An analysis of virus samples from six of the eight members of the family showed 32 mutations accumulated as it spread, according to the confidential research obtained by Nature.

The analysis had been presented by virologist Malik Pereis of the University of Hong Kong at a closed meeting of animal and human health experts in Jakarta last month.

The first infected member of the family was a 37-year-old woman who probably caught the disease from poultry and then transmitted it to relatives before she died.

The World Health Organisation (WHO), which has admitted that the cluster of cases was probably caused by human-to-human transmission, had said in May that there had been no significant mutations in the strain found the in family.

Nature said although the WHO statement was not incorrect, more could have been said about the changes that were found.

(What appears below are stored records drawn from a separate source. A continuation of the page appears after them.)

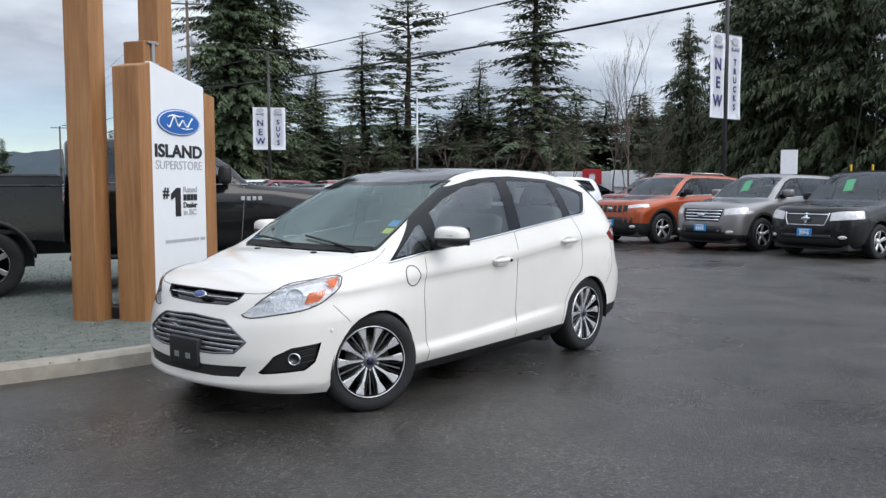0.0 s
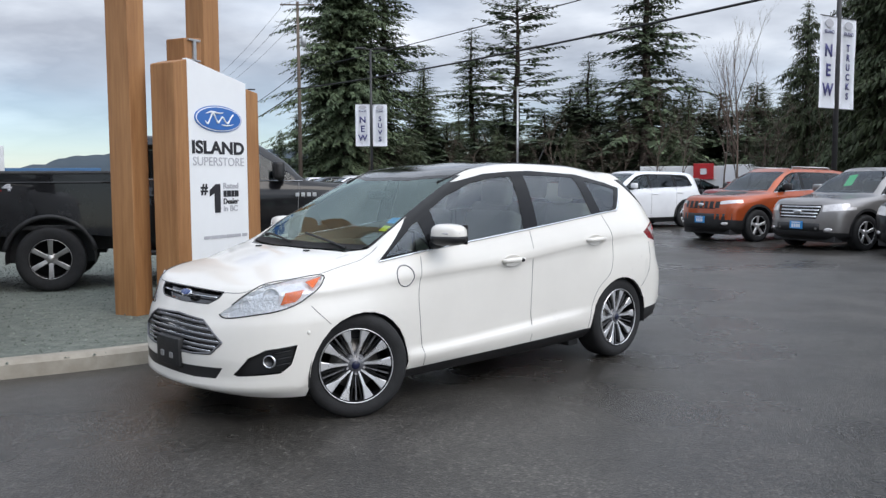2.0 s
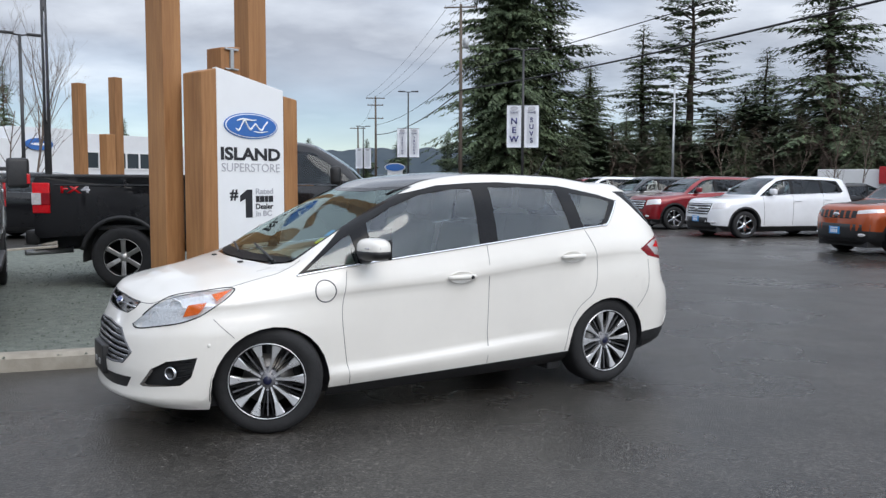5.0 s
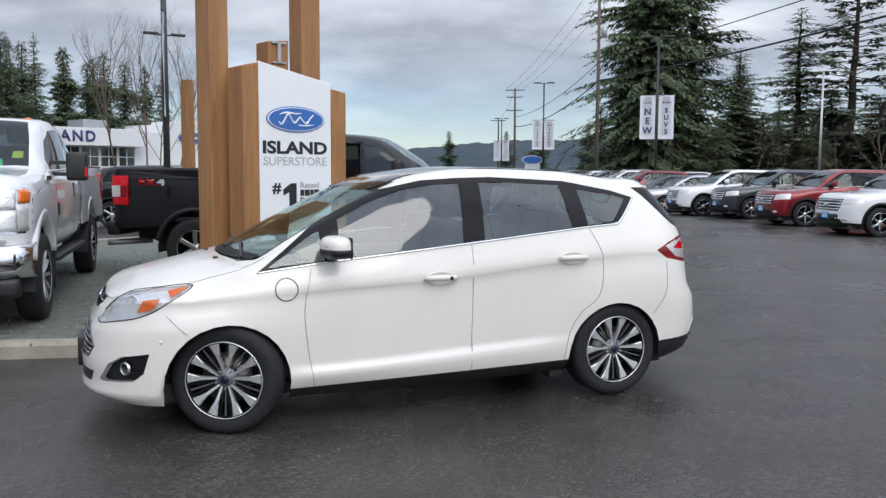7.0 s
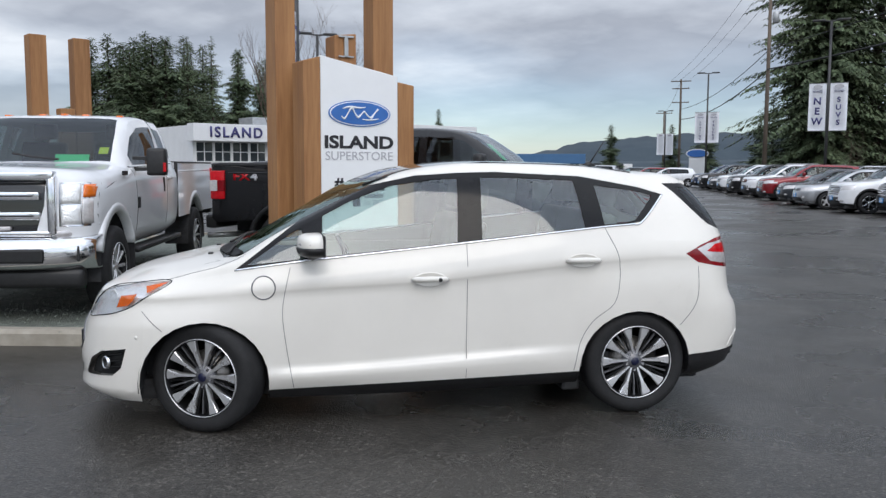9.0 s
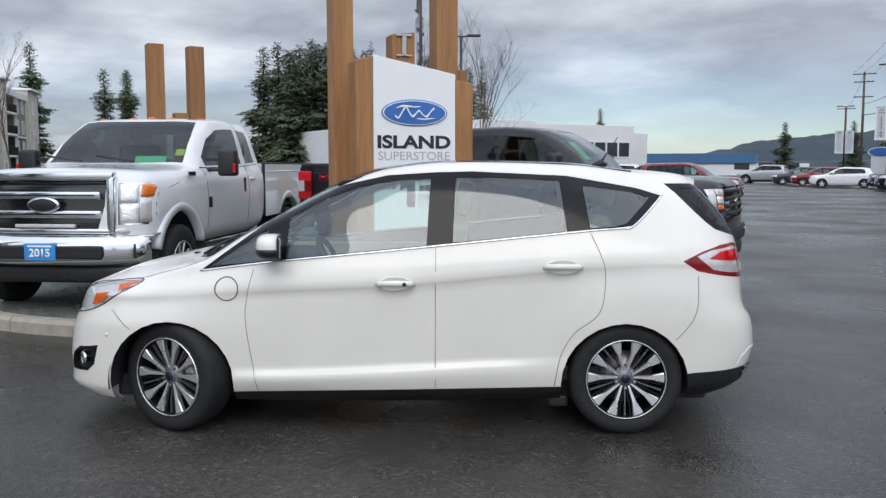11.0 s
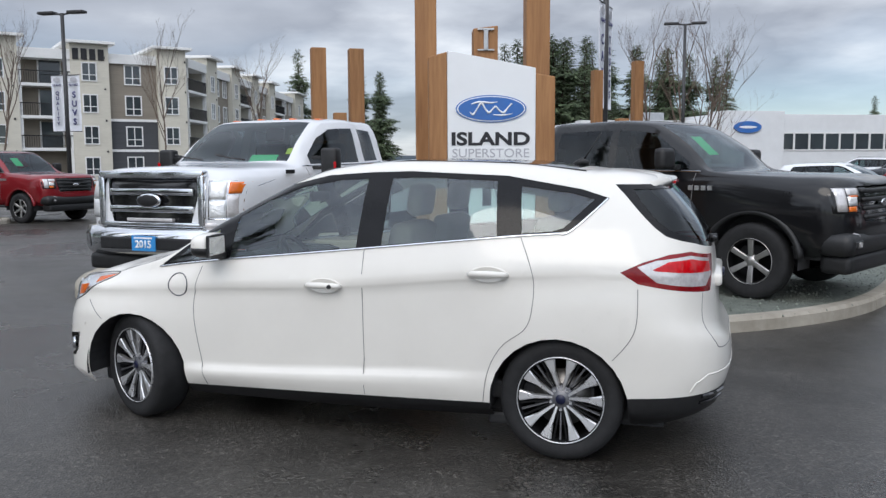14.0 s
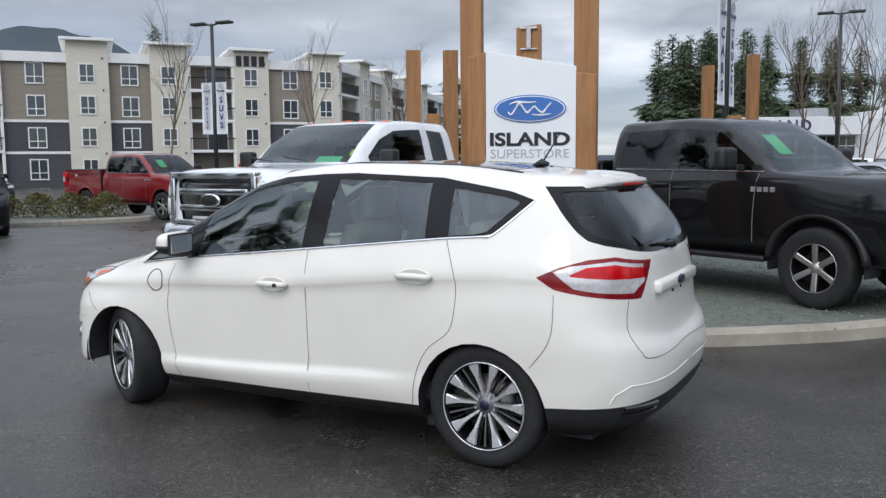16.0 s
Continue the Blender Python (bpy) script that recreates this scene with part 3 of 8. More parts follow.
def wheel(parent, x, y, z, R, rim, width, style="five", side=1, steer=0.0, bright=None, detail=1):
    """Tyre, rim barrel, spokes and hub, facing +y for side 1. y: the outer face."""
    base = new("wheel")
    base.parent = parent
    base.matrix_local = pose(x, y, z, 0, 0, steer + (0 if side > 0 else 180))
    segs = 48 if detail else 22
    w = width
    bm = bmesh.new()
    lathe(bm, [(rim * 0.985, -w + 0.012), (rim + 0.012, -w), (R * 0.93, -w - 0.004), (R * 0.985, -w + 0.022), (R, -w * 0.72), (R, -w * 0.28), (R * 0.988, -0.026), (R * 0.955, -0.008), (R * 0.90, 0.002), (R * 0.84, 0.006), (rim + 0.014, 0.0), (rim * 0.985, -0.010)], segs)
    part("tyre", bm, M_tyre, base, "black rubber tyre", True)
    bm = bmesh.new()
    lathe(bm, [(rim * 1.0, -0.004), (rim * 0.985, 0.002), (rim * 0.955, -0.003), (rim * 0.93, -0.03), (rim * 0.9, -w * 0.8), (0.03, -w * 0.85)], segs)
    alloy = bright or M_alloy
    rim_ob = part("rim", bm, M_rimdark, base, "", True)
    bm = bmesh.new()
    lathe(bm, [(rim * 1.002, -0.010), (rim * 0.992, 0.004), (rim * 0.972, 0.001), (rim * 0.966, -0.012)], segs)
    part("rim_lip", bm, alloy, base, "", True)
    if detail:
        bm = bmesh.new()
        lathe(bm, [(0.0, -0.075), (rim * 0.66, -0.075), (rim * 0.66, -0.1), (0.0, -0.1)], 32)
        part("brake_disc", bm, M_disc, base, "", True)
    ro, yo, yi = rim * 0.965, -0.008, -0.030
    if style == "split":
        for k in range(5):
            c = radians(90 + 72 * k)
            for s in (-1, 1):
                part("spoke", spoke_bm(c + s * radians(10), 0.045, ro, 0.013, 0.066, yi, yo, 0.034, 0.135 * s, 0.024), alloy, base)
            for s in (-1, 0, 1):
                part("spoke", spoke_bm(c + radians(36) + s * radians(9), 0.05, ro, 0.006, 0.013, yi - 0.012, yo - 0.016, 0.02, 0.0), M_rimdark if s else M_rimgrey, base)
    elif style == "six":
        for k in range(6):
            part("spoke", spoke_bm(radians(60 * k + 30), 0.05, ro, 0.052, 0.064, yi, yo, 0.035), alloy, base)
    elif style == "ten":
        for k in range(10):
            part("spoke", spoke_bm(radians(36 * k), 0.04, ro, 0.022, 0.034, yi, yo, 0.03), alloy, base)
    else:
        for k in range(5):
            part("spoke", spoke_bm(radians(90 + 72 * k), 0.04, ro, 0.045, 0.075, yi, yo, 0.03), alloy, base)
    bm = bmesh.new()
    lathe(bm, [(0.0, yi + 0.008), (0.028, yi + 0.008), (0.036, yi + 0.002), (0.07, yi - 0.006), (0.078, yi - 0.03)], 20)
    part("hub", bm, alloy if style != "split" else M_rimgrey, base, "", True)
    if detail:
        bm = bmesh.new()
        lathe(bm, [(0.0, yi + 0.013), (0.024, yi + 0.012), (0.028, yi + 0.006)], 18)
        part("centre_cap", bm, M_cap if style == "split" else M_trim, base, "", True)
        for k in range(5):
            a = radians(90 + 36 + 72 * k)
            bm = bmesh.new()
            lathe(bm, [(0.0, 0.006), (0.008, 0.006), (0.010, -0.012)], 8)
            part("wheel_nut", moved(bm, pose(0.055 * math.cos(a), yi, 0.055 * math.sin(a))), M_chrome, base)
    return base


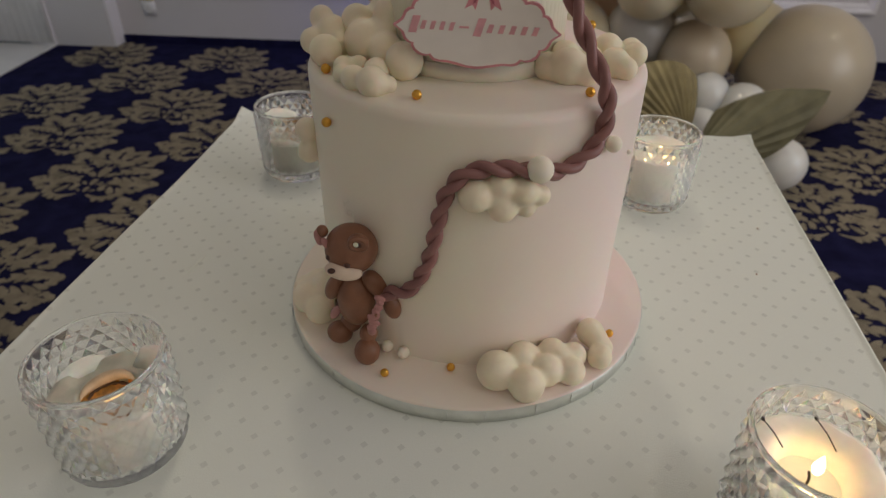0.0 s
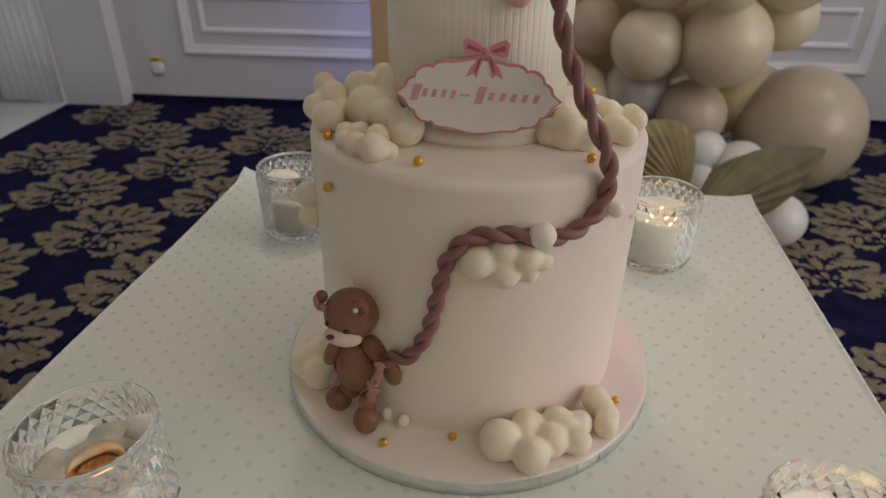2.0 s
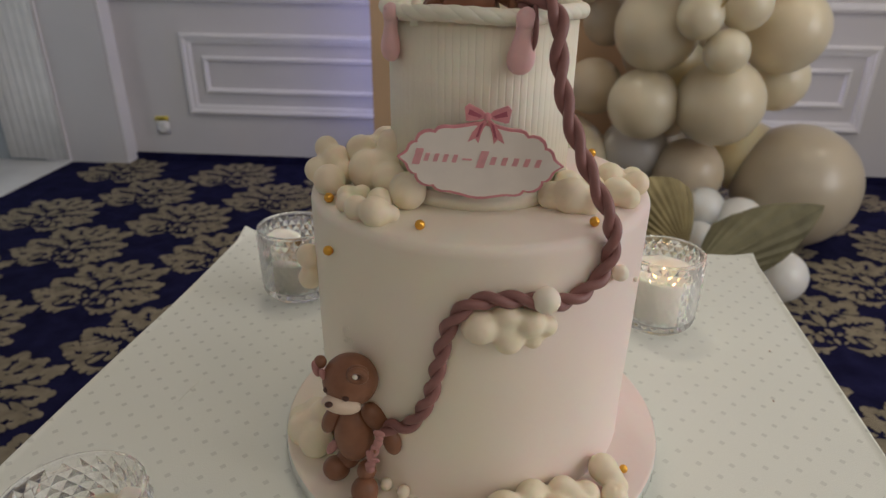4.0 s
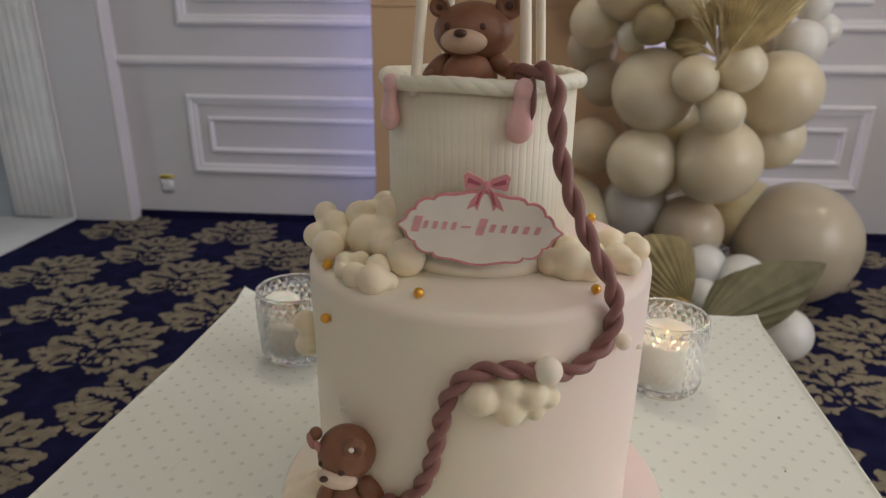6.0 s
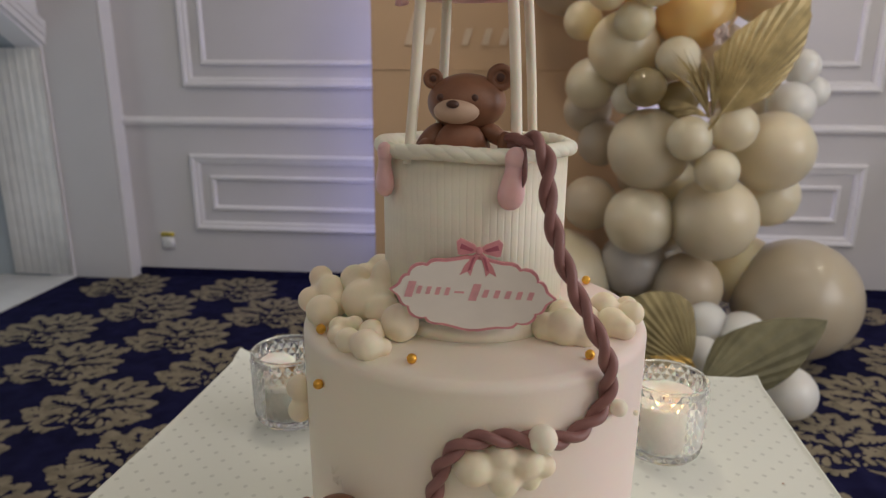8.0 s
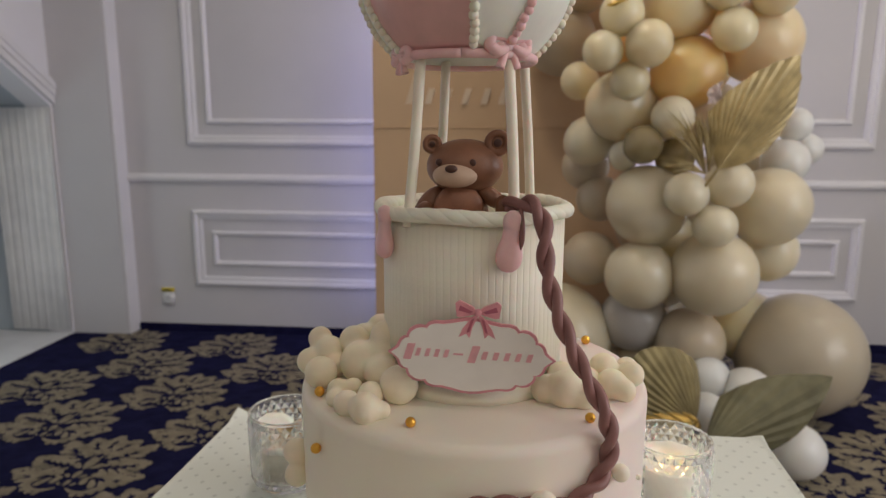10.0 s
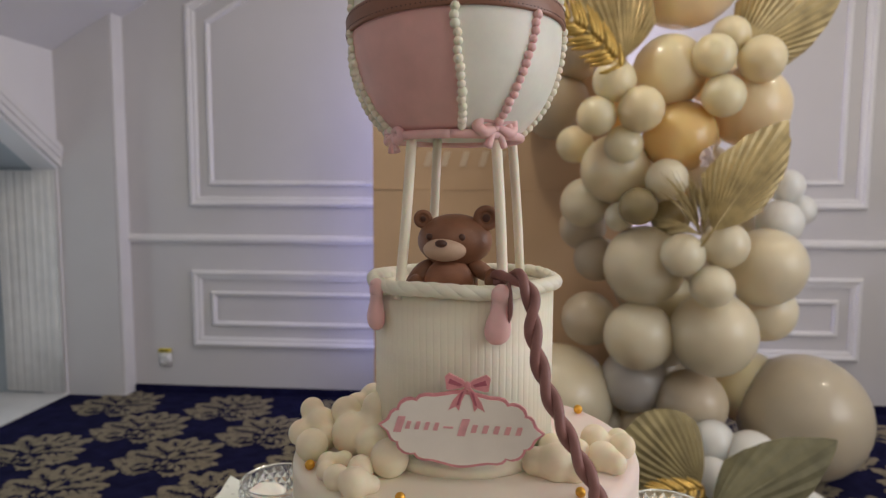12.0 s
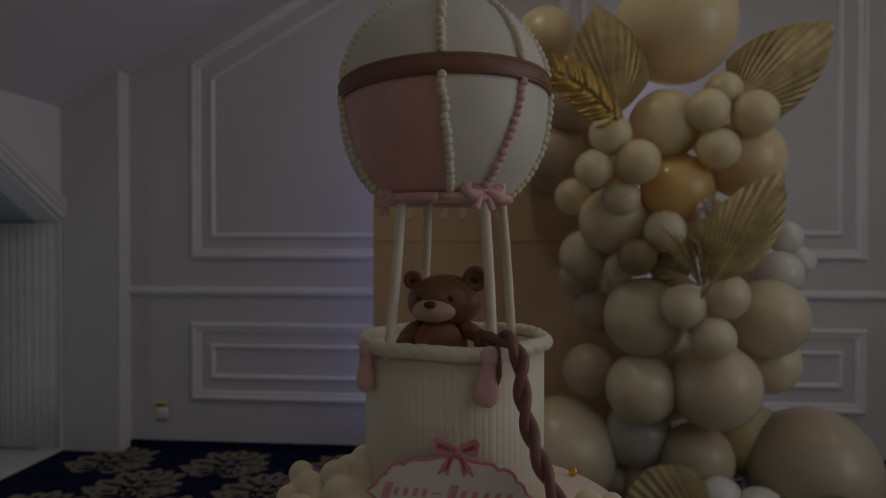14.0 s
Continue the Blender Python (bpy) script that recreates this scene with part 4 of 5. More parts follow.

"One of the mutations confers resistance to the antiviral drug amantadine, a fact not mentioned in the WHO statement," the journal said.

Scientists fear the H5N1 virus that has killed more than 100 people and millions of bird since 2003 as it spread from Asia to Europe and Africa could mutate into a strain that could spark a human pandemic.

The mutations found in the virus from the Indonesian cluster were not significant enough for the virus to spread beyond the family.

Virologists contacted by Nature said part of the reason the significance of the mutations is unclear is because withholding the information has hampered the study of the virus.